Noterden Bildirim Geldiyse Zaman İşlemeye Başlıyor
Ön alım hakkı, bir hissedarın payını üçüncü kişiye satmasıyla birlikte diğer hissedarlara aynı şartlarla alma hakkı tanıyor. Ancak bu hak sınırsız değil. Eğer satış işlemi noter aracılığıyla resmen bildirilmişse, diğer hissedarlar en geç 90 gün içinde dava açmak zorunda. Bu süre dolduğunda, hak kalıcı olarak ortadan kalkıyor.
Tapu devir işlemleri sırasında çoğu kez diğer hissedarlardan feragatname alınmadan işlem yapılıyor. Bu durumda, satışa konu olan pay tapuda devredilmiş olsa bile, diğer hissedarlar satışın iptali için hukuki yola başvurabiliyor. Fakat burada da ayrı bir zaman kısıtı var: Satış tarihinden itibaren en geç iki yıl içinde dava açılması gerekiyor. Aksi takdirde bu hak da düşüyor.
Feragatname Olmadan Yapılan Satışlar Tehlike Taşıyor
Tapu işlemlerinde feragat belgesi alınmadan yapılan satışlar ileride ciddi sorunlara yol açabiliyor. Tapuda işlem yapılmış gibi görünse de, diğer hissedarların ön alım hakkı feragatname olmadan ortadan kalkmıyor. Bu nedenle pay satışlarında hem noter bildirimi hem de yazılı feragatname alınması büyük önem taşıyor.
Eğer noter bildirimi yapılmamışsa, 90 günlük dava süresi başlamıyor. Yani hissedarların dava açma hakkı yıllar sonra bile geçerli kalabiliyor. Bu durum, taşınmazı alan üçüncü kişiler açısından büyük bir risk oluşturuyor. Tapu ve Kadastro Genel Müdürlüğü yetkilileri, bu tür mağduriyetlerin önlenmesi için tüm belgelerin eksiksiz şekilde hazırlanması gerektiğini belirtiyor.
Resmi Tebligat Alındığında Süre Başlıyor, Geri Dönüş Yok
Satış işleminin ardından noter aracılığıyla resmi bir tebligat yapılması şart. Bu tebligat ulaştığı andan itibaren 90 günlük yasal süre işlemeye başlıyor.

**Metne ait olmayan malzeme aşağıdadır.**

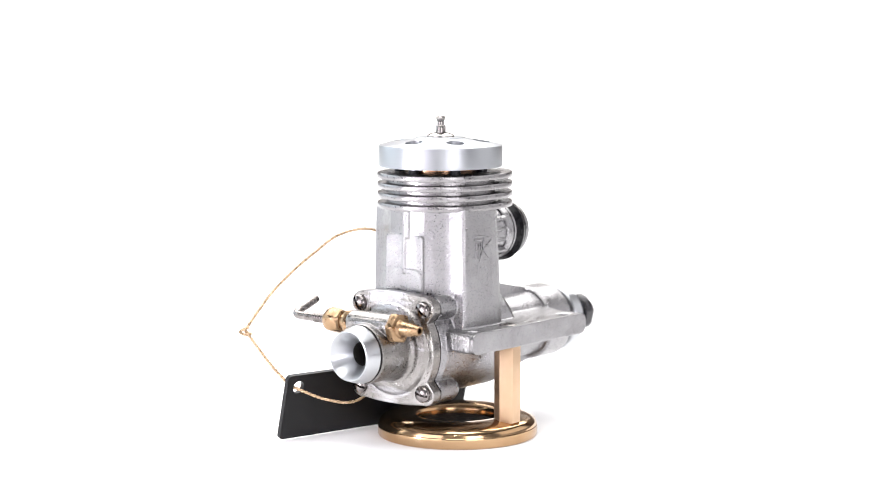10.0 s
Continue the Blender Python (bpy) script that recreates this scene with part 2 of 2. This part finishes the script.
# ---- the room: white sweep, and unseen table and walls added for reflections ----
def room():
    # floor and backdrop in one curved sheet, with thickness
    prof = [(-0.75, 0.0), (0.9, 0.0)] + [(0.9 + 0.5 * math.sin(radians(a)), 0.5 - 0.5 * math.cos(radians(a))) for a in range(10, 51, 10)]
    bm = bmesh.new()
    rows = []
    for y, z in prof:
        rows.append([bm.verts.new((x, y, z)) for x in (-0.50, 0.47)])
    for a, b in zip(rows, rows[1:]):
        bm.faces.new((a[0], a[1], b[1], b[0]))
    for f in bm.faces:
        f.smooth = True
    me = bpy.data.meshes.new("backdrop")
    bm.to_mesh(me)
    bm.free()
    me.materials.append(PAPER)
    ob = new("backdrop", me)
    so = ob.modifiers.new("thickness", "SOLIDIFY")
    so.thickness, so.offset = 0.004, -1
    tagged(ob, "white seamless paper sweep under and behind the engine", "backdrop", kind="structure")
    # added table, out of view: greyer than the paper in the metal's reflections
    table = part("table", box(-1500, 1500, -1150, 1450, -34, -4.5, 2), WALLPAINT)
    tagged(table, "unseen grey table added round the paper sweep to dim the reflections", "table", kind="structure")
    # added shell, out of view: dim surroundings for the metal to reflect
    for name, x0, x1, y0, y1, z0, z1 in (("wall_north", -2.1, 2.1, 1.7, 1.8, -0.8, 1.9), ("wall_south", -2.1, 2.1, -1.8, -1.7, -0.8, 1.9),
                                         ("wall_west", -2.1, -2.0, -1.7, 1.7, -0.8, 1.9), ("wall_east", 2.0, 2.1, -1.7, 1.7, -0.8, 1.9),
                                         ("floor", -2.1, 2.1, -1.8, 1.8, -0.9, -0.8), ("ceiling", -2.1, 2.1, -1.8, 1.8, 1.9, 2.0)):
        w = part(name, box(x0 * 1000, x1 * 1000, y0 * 1000, y1 * 1000, z0 * 1000, z1 * 1000), BROWNPAINT if name == "wall_north" else WALLPAINT)
        tagged(w, "unseen brown wall added for dark reflections in upward faces" if name == "wall_north" else "unseen grey room surface added to dim the reflections", name.split("_")[0], kind="structure")


# ---- the engine; x towards the shaft, z up, origin under the cylinder ----
CZ, CY = 25.3, 0.4           # crank axis


def cylinder_outline(w, grow, front):
    """Plan of the cylinder: round behind, flat transfer bulges at both sides."""
    half = [(-14.2, 0), (-13.9, 3), (-13.1, 5.6), (-12.0, 7.6), (-11.1, 8.8), (-10.3, 9.9), (-9.75, 11.0), (-9.35, 12.2), (-8.7 - grow * 0.2, w - 0.8), (-8.2, w - 0.35), (-7.0, w - 0.15), (-4.0, w), (-1.0, w), (1.6 + grow * 0.4, w - 0.12), (3.8 + grow * 0.8, w - 0.5), (5.3 + grow, w - 1.1), (6.0 + grow, w - 1.9)] + front
    return half + [(x, -y) for x, y in half[-2:0:-1]]


def tapered(lower, upper, z0, z1):
    bm = bmesh.new()
    a = [bm.verts.new((x, y, z0)) for x, y in lower]
    b = [bm.verts.new((x, y, z1)) for x, y in upper]
    n = len(a)
    for k in range(n):
        bm.faces.new((a[k], a[(k + 1) % n], b[(k + 1) % n], b[k]))
    bm.faces.new(a[::-1])
    bm.faces.new(b)
    return bm


def along_x(bm, y=CY, z=CZ):
    return moved(bm, Matrix.Translation((0, y, z)) @ TO_X)


def slab(points, x0, x1):
    """A plate in the y-z plane."""
    return moved(plate(points, x0, x1), Matrix(((0, 0, 1, 0), (1, 0, 0, 0), (0, 1, 0, 0), (0, 0, 0, 1))))


def web(points, y0, y1):
    """A plate in the x-z plane."""
    return moved(plate(points, y0, y1), Matrix.Rotation(radians(90), 4, "X") @ Matrix.Diagonal((1, 1, -1, 1)))


def cast_letters(text, size, x, z, side, width):
    """Raised letters on a cylinder's side."""
    return text_mesh(text, size, width, 0.45, Matrix.Translation((x, side * 15.46, z)) @ Matrix.Rotation(radians(180 if side > 0 else 0), 4, "Z") @ Matrix.Rotation(radians(90), 4, "X"))


def text_mesh(text, size, width, depth, m, bold=0.085):
    cu = bpy.data.curves.new("text", "FONT")
    cu.body, cu.size, cu.extrude, cu.align_x = text, size, depth, "CENTER"
    cu.resolution_u, cu.offset = 3, bold
    ob = bpy.data.objects.new("text", cu)
    scene.collection.objects.link(ob)
    bpy.context.view_layer.update()
    me = bpy.data.meshes.new_from_object(ob.evaluated_get(bpy.context.evaluated_depsgraph_get()))
    bpy.data.objects.remove(ob)
    bm = bmesh.new()
    bm.from_mesh(me)
    bpy.data.meshes.remove(me)
    xs = [v.co.x for v in bm.verts]
    k = width / (max(xs) - min(xs)) if width else 1.0
    mid = (max(xs) + min(xs)) / 2
    return moved(bm, m @ Matrix.Diagonal((k, 1, 1, 1)) @ Matrix.Translation((-mid, 0, 0)))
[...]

Bu sürede dava açılmadığı takdirde ön alım hakkı tamamen kaybediliyor.
Ancak satış sonrası feragat beyanı yoksa ve resmi tebligat da yapılmadıysa, dava hakkı süresiz değil ama daha uzun süre geçerli kalabiliyor. Bu nedenle hem alıcı hem de hissedarlar açısından hukuki riskler devam ediyor. Tapu alım-satım süreçlerinde uzman desteği almak, uzun vadede büyük sorunların önüne geçebiliyor.
Hissedarlar İçin Kritik Uyarı: Belgeyi Görmezden Gelmeyin
Hisseli taşınmazlarda yaşanan davaların büyük kısmı, sürelere dikkat edilmemesinden kaynaklanıyor. Satış sonrası gelen noter tebligatları ya da tapu bildirimleri mutlaka dikkate alınmalı. Hissedarlar bu tür belgeleri aldıklarında, vakit kaybetmeden bir hukukçuya başvurmalı. Aksi halde telafisi mümkün olmayan hak kayıpları yaşanabiliyor.
Hukukçular, “Süre geçti, hakkınız düştü” ifadesinin tapu hukukunda oldukça yaygınlaştığını ve bunun geri dönüşü olmayan mağduriyetler doğurduğunu söylüyor.